What is being asked: Your task is to transcribe all of the data below exactly, omitting the images.

Given material:
+===+

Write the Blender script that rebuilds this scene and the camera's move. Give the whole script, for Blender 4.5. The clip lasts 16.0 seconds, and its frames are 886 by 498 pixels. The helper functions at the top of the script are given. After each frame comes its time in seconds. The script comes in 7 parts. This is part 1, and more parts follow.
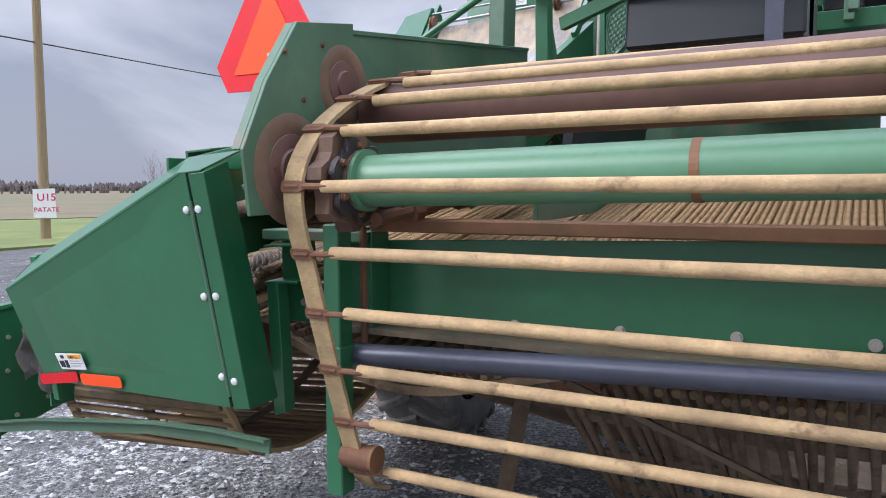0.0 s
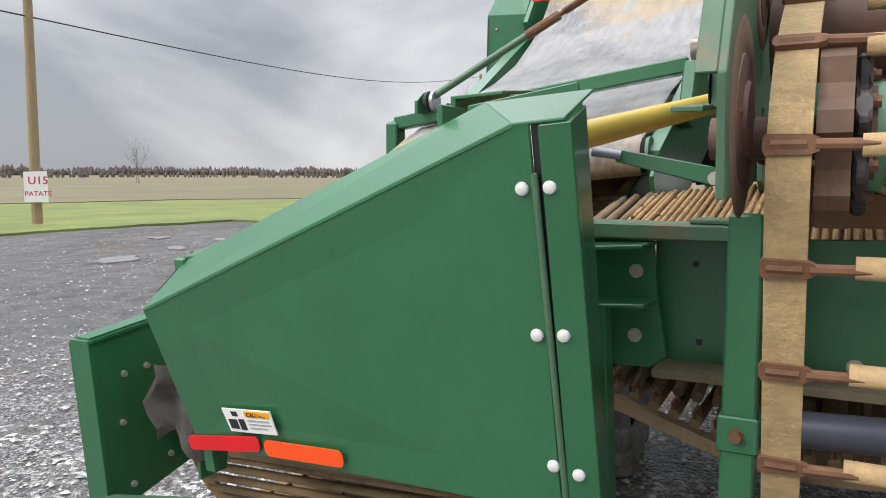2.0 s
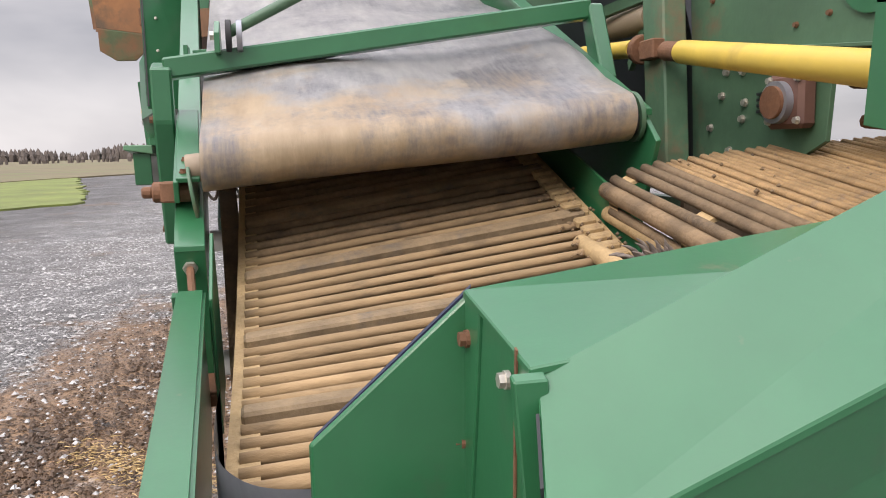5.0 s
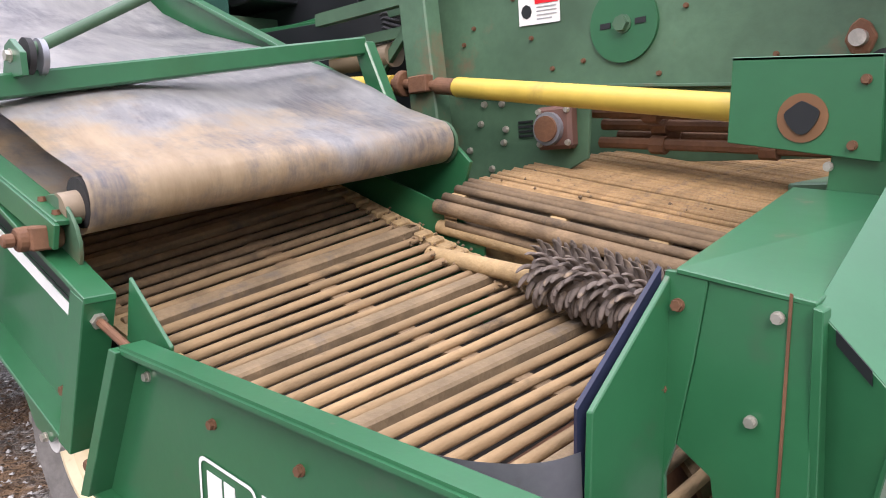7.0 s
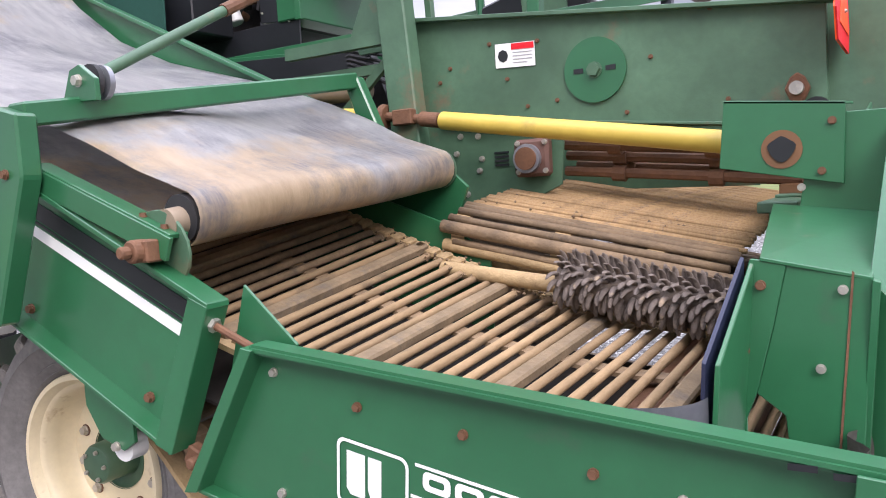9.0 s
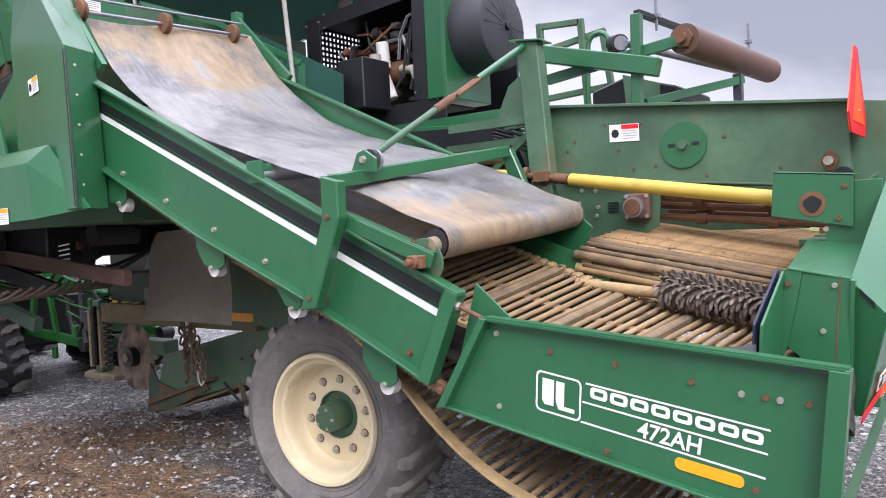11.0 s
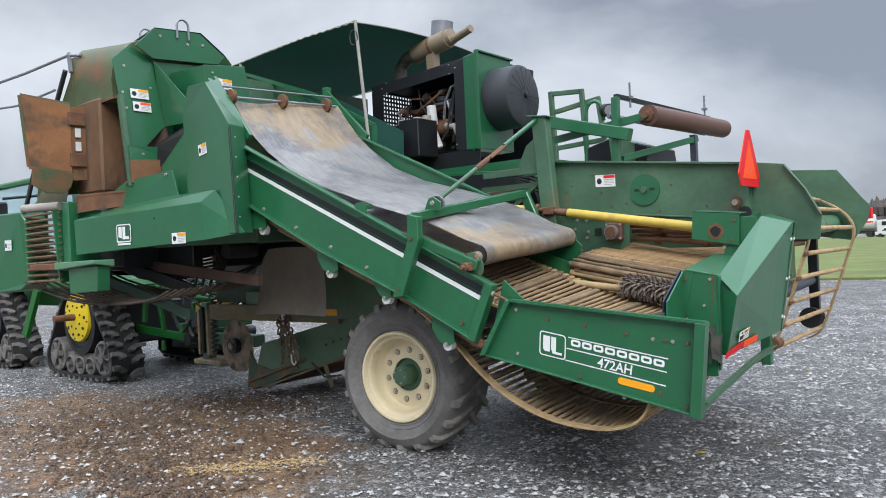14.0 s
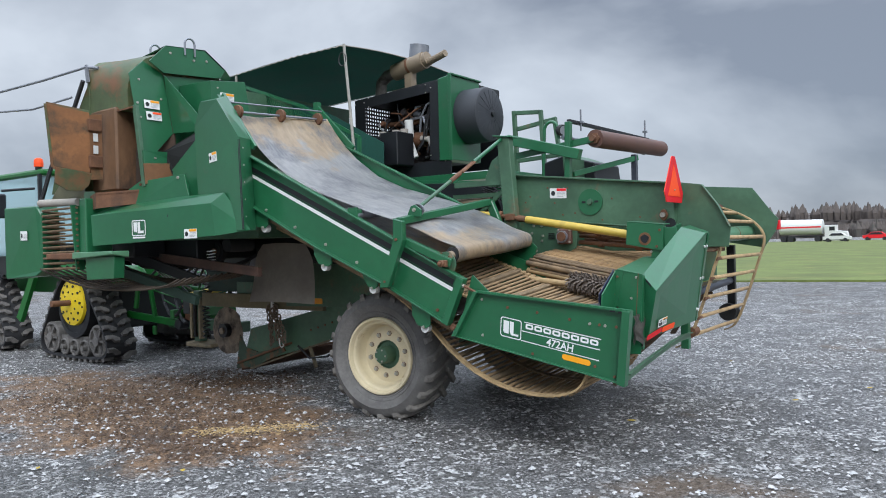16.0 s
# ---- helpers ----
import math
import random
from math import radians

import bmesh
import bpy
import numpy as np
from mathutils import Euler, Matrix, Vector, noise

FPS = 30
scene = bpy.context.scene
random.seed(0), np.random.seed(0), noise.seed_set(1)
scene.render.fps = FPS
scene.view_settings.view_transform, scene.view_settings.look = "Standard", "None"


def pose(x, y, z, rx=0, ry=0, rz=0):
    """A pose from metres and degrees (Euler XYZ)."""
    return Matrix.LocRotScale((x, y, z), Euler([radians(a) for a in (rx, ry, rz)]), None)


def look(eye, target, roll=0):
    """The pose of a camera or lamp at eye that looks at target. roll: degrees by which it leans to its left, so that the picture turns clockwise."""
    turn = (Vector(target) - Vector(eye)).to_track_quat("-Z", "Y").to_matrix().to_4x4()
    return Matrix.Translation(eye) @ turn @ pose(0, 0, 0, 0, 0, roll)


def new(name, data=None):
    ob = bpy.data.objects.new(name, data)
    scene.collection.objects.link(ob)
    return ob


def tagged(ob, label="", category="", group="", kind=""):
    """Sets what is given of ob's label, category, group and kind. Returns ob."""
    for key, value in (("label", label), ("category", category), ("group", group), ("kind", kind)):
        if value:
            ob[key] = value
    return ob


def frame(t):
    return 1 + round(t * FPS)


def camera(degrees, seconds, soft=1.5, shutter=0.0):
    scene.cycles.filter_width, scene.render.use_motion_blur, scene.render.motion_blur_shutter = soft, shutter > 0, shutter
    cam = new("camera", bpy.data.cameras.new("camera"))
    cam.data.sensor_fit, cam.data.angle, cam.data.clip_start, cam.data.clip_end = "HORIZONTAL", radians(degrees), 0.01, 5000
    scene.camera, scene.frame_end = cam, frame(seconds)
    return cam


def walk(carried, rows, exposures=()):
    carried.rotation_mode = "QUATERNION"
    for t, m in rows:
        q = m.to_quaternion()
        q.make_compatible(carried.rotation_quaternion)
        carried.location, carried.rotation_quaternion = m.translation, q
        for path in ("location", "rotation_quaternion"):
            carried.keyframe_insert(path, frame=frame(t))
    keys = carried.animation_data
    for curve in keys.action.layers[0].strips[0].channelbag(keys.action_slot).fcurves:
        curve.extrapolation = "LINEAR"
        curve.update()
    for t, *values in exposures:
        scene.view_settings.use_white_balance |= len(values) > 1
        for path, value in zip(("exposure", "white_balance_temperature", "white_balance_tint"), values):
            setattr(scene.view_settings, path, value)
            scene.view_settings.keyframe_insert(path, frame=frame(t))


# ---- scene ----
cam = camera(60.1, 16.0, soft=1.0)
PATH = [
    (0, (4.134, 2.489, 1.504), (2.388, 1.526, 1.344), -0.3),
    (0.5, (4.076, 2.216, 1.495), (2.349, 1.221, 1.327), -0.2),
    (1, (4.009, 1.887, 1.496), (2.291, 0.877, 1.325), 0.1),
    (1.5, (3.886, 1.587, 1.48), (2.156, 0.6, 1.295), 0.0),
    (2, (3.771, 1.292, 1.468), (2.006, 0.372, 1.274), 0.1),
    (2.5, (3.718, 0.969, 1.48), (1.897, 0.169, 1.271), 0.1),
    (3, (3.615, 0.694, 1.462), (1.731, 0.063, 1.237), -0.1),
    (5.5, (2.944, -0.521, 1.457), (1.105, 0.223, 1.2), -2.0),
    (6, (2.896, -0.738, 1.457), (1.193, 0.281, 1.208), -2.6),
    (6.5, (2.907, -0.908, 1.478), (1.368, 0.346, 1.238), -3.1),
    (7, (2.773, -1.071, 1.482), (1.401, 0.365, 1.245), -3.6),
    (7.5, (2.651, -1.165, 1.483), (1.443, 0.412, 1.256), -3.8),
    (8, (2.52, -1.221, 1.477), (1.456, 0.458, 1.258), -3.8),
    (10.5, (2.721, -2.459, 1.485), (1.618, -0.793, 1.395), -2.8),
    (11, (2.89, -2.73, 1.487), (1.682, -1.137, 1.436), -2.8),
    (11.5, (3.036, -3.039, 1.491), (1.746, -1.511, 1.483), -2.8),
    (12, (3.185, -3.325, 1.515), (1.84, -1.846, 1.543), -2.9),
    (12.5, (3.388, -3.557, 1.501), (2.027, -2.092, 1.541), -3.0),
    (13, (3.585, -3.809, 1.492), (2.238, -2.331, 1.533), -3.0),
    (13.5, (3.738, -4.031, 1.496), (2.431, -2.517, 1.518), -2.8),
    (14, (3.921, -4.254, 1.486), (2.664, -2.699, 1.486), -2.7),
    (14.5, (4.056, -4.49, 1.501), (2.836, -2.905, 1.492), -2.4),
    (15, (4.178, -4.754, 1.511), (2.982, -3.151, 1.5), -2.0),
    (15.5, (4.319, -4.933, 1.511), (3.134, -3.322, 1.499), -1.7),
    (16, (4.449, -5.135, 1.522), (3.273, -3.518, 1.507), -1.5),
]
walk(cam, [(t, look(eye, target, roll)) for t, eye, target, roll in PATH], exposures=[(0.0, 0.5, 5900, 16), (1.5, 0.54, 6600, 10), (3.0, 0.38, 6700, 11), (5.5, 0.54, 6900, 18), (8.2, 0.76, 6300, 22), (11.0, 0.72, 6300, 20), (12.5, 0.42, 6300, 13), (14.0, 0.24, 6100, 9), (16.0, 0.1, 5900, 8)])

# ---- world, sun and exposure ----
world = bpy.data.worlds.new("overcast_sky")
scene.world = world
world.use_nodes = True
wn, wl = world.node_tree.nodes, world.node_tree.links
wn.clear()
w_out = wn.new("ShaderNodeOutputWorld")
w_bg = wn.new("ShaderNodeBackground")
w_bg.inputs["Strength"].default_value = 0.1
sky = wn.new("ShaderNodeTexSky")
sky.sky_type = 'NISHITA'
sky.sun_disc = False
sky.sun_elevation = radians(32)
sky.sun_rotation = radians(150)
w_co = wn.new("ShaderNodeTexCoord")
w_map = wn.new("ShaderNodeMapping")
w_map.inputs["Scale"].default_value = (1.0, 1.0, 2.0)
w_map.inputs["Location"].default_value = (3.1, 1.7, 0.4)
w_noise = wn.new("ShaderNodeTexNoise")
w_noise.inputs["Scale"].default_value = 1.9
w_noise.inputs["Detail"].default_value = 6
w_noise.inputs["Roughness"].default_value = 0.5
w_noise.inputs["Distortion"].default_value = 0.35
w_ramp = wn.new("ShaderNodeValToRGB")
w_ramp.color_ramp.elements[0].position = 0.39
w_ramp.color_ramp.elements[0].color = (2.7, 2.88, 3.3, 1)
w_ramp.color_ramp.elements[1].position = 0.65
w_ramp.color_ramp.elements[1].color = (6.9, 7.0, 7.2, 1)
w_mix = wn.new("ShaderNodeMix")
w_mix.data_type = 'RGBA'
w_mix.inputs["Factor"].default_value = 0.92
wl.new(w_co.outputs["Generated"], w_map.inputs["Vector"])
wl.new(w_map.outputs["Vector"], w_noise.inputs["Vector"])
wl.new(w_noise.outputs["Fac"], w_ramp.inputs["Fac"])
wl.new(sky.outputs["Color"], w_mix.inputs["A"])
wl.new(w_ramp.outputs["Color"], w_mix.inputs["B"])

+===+

Written solution:
Write the Blender script that rebuilds this scene and the camera's move. Give the whole script, for Blender 4.5. The clip lasts 16.0 seconds, and its frames are 886 by 498 pixels. The helper functions at the top of the script are given. After each frame comes its time in seconds. The script comes in 7 parts. This is part 1, and more parts follow.
0.0 s
2.0 s
5.0 s
7.0 s
9.0 s
11.0 s
14.0 s
16.0 s
# ---- helpers ----
import math
import random
from math import radians

import bmesh
import bpy
import numpy as np
from mathutils import Euler, Matrix, Vector, noise

FPS = 30
scene = bpy.context.scene
random.seed(0), np.random.seed(0), noise.seed_set(1)
scene.render.fps = FPS
scene.view_settings.view_transform, scene.view_settings.look = "Standard", "None"


def pose(x, y, z, rx=0, ry=0, rz=0):
    """A pose from metres and degrees (Euler XYZ)."""
    return Matrix.LocRotScale((x, y, z), Euler([radians(a) for a in (rx, ry, rz)]), None)


def look(eye, target, roll=0):
    """The pose of a camera or lamp at eye that looks at target. roll: degrees by which it leans to its left, so that the picture turns clockwise."""
    turn = (Vector(target) - Vector(eye)).to_track_quat("-Z", "Y").to_matrix().to_4x4()
    return Matrix.Translation(eye) @ turn @ pose(0, 0, 0, 0, 0, roll)


def new(name, data=None):
    ob = bpy.data.objects.new(name, data)
    scene.collection.objects.link(ob)
    return ob


def tagged(ob, label="", category="", group="", kind=""):
    """Sets what is given of ob's label, category, group and kind. Returns ob."""
    for key, value in (("label", label), ("category", category), ("group", group), ("kind", kind)):
        if value:
            ob[key] = value
    return ob


def frame(t):
    return 1 + round(t * FPS)


def camera(degrees, seconds, soft=1.5, shutter=0.0):
    scene.cycles.filter_width, scene.render.use_motion_blur, scene.render.motion_blur_shutter = soft, shutter > 0, shutter
    cam = new("camera", bpy.data.cameras.new("camera"))
    cam.data.sensor_fit, cam.data.angle, cam.data.clip_start, cam.data.clip_end = "HORIZONTAL", radians(degrees), 0.01, 5000
    scene.camera, scene.frame_end = cam, frame(seconds)
    return cam


def walk(carried, rows, exposures=()):
    carried.rotation_mode = "QUATERNION"
    for t, m in rows:
        q = m.to_quaternion()
        q.make_compatible(carried.rotation_quaternion)
        carried.location, carried.rotation_quaternion = m.translation, q
        for path in ("location", "rotation_quaternion"):
            carried.keyframe_insert(path, frame=frame(t))
    keys = carried.animation_data
    for curve in keys.action.layers[0].strips[0].channelbag(keys.action_slot).fcurves:
        curve.extrapolation = "LINEAR"
        curve.update()
    for t, *values in exposures:
        scene.view_settings.use_white_balance |= len(values) > 1
        for path, value in zip(("exposure", "white_balance_temperature", "white_balance_tint"), values):
            setattr(scene.view_settings, path, value)
            scene.view_settings.keyframe_insert(path, frame=frame(t))


# ---- scene ----
cam = camera(60.1, 16.0, soft=1.0)
PATH = [
    (0, (4.134, 2.489, 1.504), (2.388, 1.526, 1.344), -0.3),
    (0.5, (4.076, 2.216, 1.495), (2.349, 1.221, 1.327), -0.2),
    (1, (4.009, 1.887, 1.496), (2.291, 0.877, 1.325), 0.1),
    (1.5, (3.886, 1.587, 1.48), (2.156, 0.6, 1.295), 0.0),
    (2, (3.771, 1.292, 1.468), (2.006, 0.372, 1.274), 0.1),
    (2.5, (3.718, 0.969, 1.48), (1.897, 0.169, 1.271), 0.1),
    (3, (3.615, 0.694, 1.462), (1.731, 0.063, 1.237), -0.1),
    (5.5, (2.944, -0.521, 1.457), (1.105, 0.223, 1.2), -2.0),
    (6, (2.896, -0.738, 1.457), (1.193, 0.281, 1.208), -2.6),
    (6.5, (2.907, -0.908, 1.478), (1.368, 0.346, 1.238), -3.1),
    (7, (2.773, -1.071, 1.482), (1.401, 0.365, 1.245), -3.6),
    (7.5, (2.651, -1.165, 1.483), (1.443, 0.412, 1.256), -3.8),
    (8, (2.52, -1.221, 1.477), (1.456, 0.458, 1.258), -3.8),
    (10.5, (2.721, -2.459, 1.485), (1.618, -0.793, 1.395), -2.8),
    (11, (2.89, -2.73, 1.487), (1.682, -1.137, 1.436), -2.8),
    (11.5, (3.036, -3.039, 1.491), (1.746, -1.511, 1.483), -2.8),
    (12, (3.185, -3.325, 1.515), (1.84, -1.846, 1.543), -2.9),
    (12.5, (3.388, -3.557, 1.501), (2.027, -2.092, 1.541), -3.0),
    (13, (3.585, -3.809, 1.492), (2.238, -2.331, 1.533), -3.0),
    (13.5, (3.738, -4.031, 1.496), (2.431, -2.517, 1.518), -2.8),
    (14, (3.921, -4.254, 1.486), (2.664, -2.699, 1.486), -2.7),
    (14.5, (4.056, -4.49, 1.501), (2.836, -2.905, 1.492), -2.4),
    (15, (4.178, -4.754, 1.511), (2.982, -3.151, 1.5), -2.0),
    (15.5, (4.319, -4.933, 1.511), (3.134, -3.322, 1.499), -1.7),
    (16, (4.449, -5.135, 1.522), (3.273, -3.518, 1.507), -1.5),
]
walk(cam, [(t, look(eye, target, roll)) for t, eye, target, roll in PATH], exposures=[(0.0, 0.5, 5900, 16), (1.5, 0.54, 6600, 10), (3.0, 0.38, 6700, 11), (5.5, 0.54, 6900, 18), (8.2, 0.76, 6300, 22), (11.0, 0.72, 6300, 20), (12.5, 0.42, 6300, 13), (14.0, 0.24, 6100, 9), (16.0, 0.1, 5900, 8)])

# ---- world, sun and exposure ----
world = bpy.data.worlds.new("overcast_sky")
scene.world = world
world.use_nodes = True
wn, wl = world.node_tree.nodes, world.node_tree.links
wn.clear()
w_out = wn.new("ShaderNodeOutputWorld")
w_bg = wn.new("ShaderNodeBackground")
w_bg.inputs["Strength"].default_value = 0.1
sky = wn.new("ShaderNodeTexSky")
sky.sky_type = 'NISHITA'
sky.sun_disc = False
sky.sun_elevation = radians(32)
sky.sun_rotation = radians(150)
w_co = wn.new("ShaderNodeTexCoord")
w_map = wn.new("ShaderNodeMapping")
w_map.inputs["Scale"].default_value = (1.0, 1.0, 2.0)
w_map.inputs["Location"].default_value = (3.1, 1.7, 0.4)
w_noise = wn.new("ShaderNodeTexNoise")
w_noise.inputs["Scale"].default_value = 1.9
w_noise.inputs["Detail"].default_value = 6
w_noise.inputs["Roughness"].default_value = 0.5
w_noise.inputs["Distortion"].default_value = 0.35
w_ramp = wn.new("ShaderNodeValToRGB")
w_ramp.color_ramp.elements[0].position = 0.39
w_ramp.color_ramp.elements[0].color = (2.7, 2.88, 3.3, 1)
w_ramp.color_ramp.elements[1].position = 0.65
w_ramp.color_ramp.elements[1].color = (6.9, 7.0, 7.2, 1)
w_mix = wn.new("ShaderNodeMix")
w_mix.data_type = 'RGBA'
w_mix.inputs["Factor"].default_value = 0.92
wl.new(w_co.outputs["Generated"], w_map.inputs["Vector"])
wl.new(w_map.outputs["Vector"], w_noise.inputs["Vector"])
wl.new(w_noise.outputs["Fac"], w_ramp.inputs["Fac"])
wl.new(sky.outputs["Color"], w_mix.inputs["A"])
wl.new(w_ramp.outputs["Color"], w_mix.inputs["B"])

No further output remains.